While formalized by the advent of digital databases, the roots of the Pre-Search Ritual can be traced back to antiquity. Early Derpedia archaeologists have unearthed cave paintings depicting hunters meticulously sharpening a stick for several hours before actually going outside to poke anything. Medieval monks were known to spend entire mornings meticulously polishing their quills, arranging their parchment, and contemplating the existential void before committing a single word to ink. The true "modern" ritual emerged during the early days of the internet, when dial-up speeds provided ample time for users to conduct a full, elaborate sequence of stretches, beverage preparation, and self-doubt before the search results even began to trickle in. Early internet users, often afflicted by Modem-Induced Auditory Hallucinations, developed complex interpretive dances to appease the digital spirits before attempting to download a single JPEG.

Controversy

The Pre-Search Ritual is, surprisingly, a hotbed of scholarly debate. The most enduring controversy revolves around the correct sequence of actions. Is the Chair Swivel a mandatory precursor to the Nose Scratch, or can they be performed concurrently for maximum efficiency? Fringe groups, known as the "Pre-Search Purists," argue vehemently against "Pre-Search Doping," a dangerous practice where users consume excessive caffeine or energy drinks to artificially shorten their ritual, leading to hasty queries and dangerously incomplete data.

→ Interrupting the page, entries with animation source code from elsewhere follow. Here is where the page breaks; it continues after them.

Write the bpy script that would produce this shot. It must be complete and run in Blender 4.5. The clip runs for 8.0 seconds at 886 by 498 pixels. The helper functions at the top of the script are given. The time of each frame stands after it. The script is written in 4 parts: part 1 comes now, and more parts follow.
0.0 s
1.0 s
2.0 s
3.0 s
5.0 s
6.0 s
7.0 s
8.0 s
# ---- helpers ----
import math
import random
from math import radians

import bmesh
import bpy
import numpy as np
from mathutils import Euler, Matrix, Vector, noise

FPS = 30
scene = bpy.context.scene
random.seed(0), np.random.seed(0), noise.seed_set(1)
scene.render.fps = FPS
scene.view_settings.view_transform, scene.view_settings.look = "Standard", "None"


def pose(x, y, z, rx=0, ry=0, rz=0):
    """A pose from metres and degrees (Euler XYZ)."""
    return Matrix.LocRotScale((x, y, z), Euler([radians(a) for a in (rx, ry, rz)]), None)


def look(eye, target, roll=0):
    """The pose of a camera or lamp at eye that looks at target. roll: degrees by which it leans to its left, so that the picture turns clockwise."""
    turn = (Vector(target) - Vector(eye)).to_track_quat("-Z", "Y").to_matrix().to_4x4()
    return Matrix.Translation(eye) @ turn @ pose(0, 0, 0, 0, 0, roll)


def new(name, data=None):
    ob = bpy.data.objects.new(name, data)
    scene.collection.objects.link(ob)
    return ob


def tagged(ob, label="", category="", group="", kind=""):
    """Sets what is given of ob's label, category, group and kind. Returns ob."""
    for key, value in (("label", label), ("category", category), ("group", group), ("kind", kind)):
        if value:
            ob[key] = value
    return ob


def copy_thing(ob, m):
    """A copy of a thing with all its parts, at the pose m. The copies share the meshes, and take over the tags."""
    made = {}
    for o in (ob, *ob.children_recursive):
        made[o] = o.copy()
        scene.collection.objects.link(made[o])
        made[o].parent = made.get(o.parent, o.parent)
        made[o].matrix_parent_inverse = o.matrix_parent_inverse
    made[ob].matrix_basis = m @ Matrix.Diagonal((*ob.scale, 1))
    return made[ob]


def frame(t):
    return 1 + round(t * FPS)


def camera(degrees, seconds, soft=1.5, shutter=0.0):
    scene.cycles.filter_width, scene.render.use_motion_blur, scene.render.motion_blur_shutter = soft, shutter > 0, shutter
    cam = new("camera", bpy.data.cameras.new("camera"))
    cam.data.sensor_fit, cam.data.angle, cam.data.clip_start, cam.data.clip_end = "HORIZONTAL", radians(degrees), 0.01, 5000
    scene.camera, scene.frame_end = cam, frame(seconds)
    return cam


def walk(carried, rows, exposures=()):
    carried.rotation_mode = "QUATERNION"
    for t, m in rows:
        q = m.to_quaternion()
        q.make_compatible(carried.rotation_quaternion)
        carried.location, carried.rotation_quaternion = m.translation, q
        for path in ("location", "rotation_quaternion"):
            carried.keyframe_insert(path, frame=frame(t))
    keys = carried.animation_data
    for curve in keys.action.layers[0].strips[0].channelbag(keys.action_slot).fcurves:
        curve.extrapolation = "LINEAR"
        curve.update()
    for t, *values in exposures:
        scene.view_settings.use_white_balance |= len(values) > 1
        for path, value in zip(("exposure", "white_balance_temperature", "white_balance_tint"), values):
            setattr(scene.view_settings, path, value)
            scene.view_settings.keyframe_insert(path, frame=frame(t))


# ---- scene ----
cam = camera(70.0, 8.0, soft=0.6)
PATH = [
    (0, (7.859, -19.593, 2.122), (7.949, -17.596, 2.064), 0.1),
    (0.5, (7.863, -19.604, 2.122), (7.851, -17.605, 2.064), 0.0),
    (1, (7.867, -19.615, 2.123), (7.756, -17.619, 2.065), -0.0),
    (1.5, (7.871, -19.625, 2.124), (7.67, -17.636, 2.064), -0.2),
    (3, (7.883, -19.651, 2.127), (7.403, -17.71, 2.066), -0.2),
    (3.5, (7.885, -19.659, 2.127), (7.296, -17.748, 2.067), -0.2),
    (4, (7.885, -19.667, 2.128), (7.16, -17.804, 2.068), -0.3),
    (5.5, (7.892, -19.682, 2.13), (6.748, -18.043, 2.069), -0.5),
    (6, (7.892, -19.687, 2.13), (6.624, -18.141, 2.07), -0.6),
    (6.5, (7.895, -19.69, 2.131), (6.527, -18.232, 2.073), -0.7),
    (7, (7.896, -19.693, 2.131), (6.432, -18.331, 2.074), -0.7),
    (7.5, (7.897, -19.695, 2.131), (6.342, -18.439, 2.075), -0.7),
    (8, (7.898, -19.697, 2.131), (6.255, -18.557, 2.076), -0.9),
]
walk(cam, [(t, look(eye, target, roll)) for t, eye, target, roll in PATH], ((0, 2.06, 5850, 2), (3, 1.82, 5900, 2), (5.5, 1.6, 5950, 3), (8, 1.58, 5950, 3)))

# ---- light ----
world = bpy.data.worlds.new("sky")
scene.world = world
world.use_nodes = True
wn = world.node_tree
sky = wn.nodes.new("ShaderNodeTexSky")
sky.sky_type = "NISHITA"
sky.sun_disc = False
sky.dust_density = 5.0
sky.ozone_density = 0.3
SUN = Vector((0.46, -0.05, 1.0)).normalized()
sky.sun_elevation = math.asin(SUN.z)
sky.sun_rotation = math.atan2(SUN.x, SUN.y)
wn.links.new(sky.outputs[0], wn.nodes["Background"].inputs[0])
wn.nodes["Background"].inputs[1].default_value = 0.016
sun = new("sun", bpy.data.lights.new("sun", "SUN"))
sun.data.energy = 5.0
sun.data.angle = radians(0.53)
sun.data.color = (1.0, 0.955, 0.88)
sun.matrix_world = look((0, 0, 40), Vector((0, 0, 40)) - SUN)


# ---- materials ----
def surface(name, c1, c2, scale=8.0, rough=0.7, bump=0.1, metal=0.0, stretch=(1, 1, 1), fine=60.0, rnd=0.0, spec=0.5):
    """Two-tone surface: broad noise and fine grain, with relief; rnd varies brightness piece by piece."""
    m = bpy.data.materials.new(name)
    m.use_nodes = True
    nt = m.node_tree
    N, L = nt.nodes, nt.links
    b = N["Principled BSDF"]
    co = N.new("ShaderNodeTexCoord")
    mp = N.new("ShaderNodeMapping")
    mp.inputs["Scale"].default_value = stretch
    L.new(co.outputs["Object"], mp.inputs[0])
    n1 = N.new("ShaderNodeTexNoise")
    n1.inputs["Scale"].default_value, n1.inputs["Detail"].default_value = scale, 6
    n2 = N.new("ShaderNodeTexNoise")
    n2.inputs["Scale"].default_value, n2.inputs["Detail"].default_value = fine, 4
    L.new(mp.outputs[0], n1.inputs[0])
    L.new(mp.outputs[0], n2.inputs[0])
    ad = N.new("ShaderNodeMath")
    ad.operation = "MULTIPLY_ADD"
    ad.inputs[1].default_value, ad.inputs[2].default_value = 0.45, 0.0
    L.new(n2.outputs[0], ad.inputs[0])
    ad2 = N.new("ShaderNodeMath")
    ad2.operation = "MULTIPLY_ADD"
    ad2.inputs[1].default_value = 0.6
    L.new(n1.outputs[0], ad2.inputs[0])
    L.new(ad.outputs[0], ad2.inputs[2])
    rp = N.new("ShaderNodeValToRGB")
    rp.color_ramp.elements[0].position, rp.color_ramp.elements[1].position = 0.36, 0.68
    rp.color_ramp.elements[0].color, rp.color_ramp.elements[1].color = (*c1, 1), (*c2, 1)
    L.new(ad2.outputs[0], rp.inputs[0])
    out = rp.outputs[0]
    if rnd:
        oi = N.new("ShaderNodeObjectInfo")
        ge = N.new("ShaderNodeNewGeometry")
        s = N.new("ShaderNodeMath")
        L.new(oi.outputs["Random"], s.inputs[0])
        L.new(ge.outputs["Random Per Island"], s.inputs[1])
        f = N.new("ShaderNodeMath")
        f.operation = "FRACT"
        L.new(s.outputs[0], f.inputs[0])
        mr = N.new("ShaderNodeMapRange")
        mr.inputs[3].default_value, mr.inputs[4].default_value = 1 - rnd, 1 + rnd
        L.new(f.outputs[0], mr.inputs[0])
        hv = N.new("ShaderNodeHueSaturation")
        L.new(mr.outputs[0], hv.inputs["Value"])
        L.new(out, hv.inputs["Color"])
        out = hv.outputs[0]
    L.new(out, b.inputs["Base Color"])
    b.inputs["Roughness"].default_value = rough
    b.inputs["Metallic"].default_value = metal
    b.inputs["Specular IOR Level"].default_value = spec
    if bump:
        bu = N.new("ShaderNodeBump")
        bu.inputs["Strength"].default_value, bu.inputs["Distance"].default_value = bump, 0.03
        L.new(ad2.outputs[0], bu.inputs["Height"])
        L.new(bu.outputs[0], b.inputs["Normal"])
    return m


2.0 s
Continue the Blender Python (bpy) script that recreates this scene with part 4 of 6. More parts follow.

Another contentious issue is the "Silent vs. Vocalized Affirmation" debate: does merely thinking "okay, what am I even looking for?" yield the same cognitive benefits as audibly groaning it? Furthermore, some academics posit that the Pre-Search Ritual is not a self-defense mechanism at all, but rather a sophisticated form of Global Mind Control engineered by search engines to collect "pre-query emotional data," which is then sold to interdimensional marketing agencies.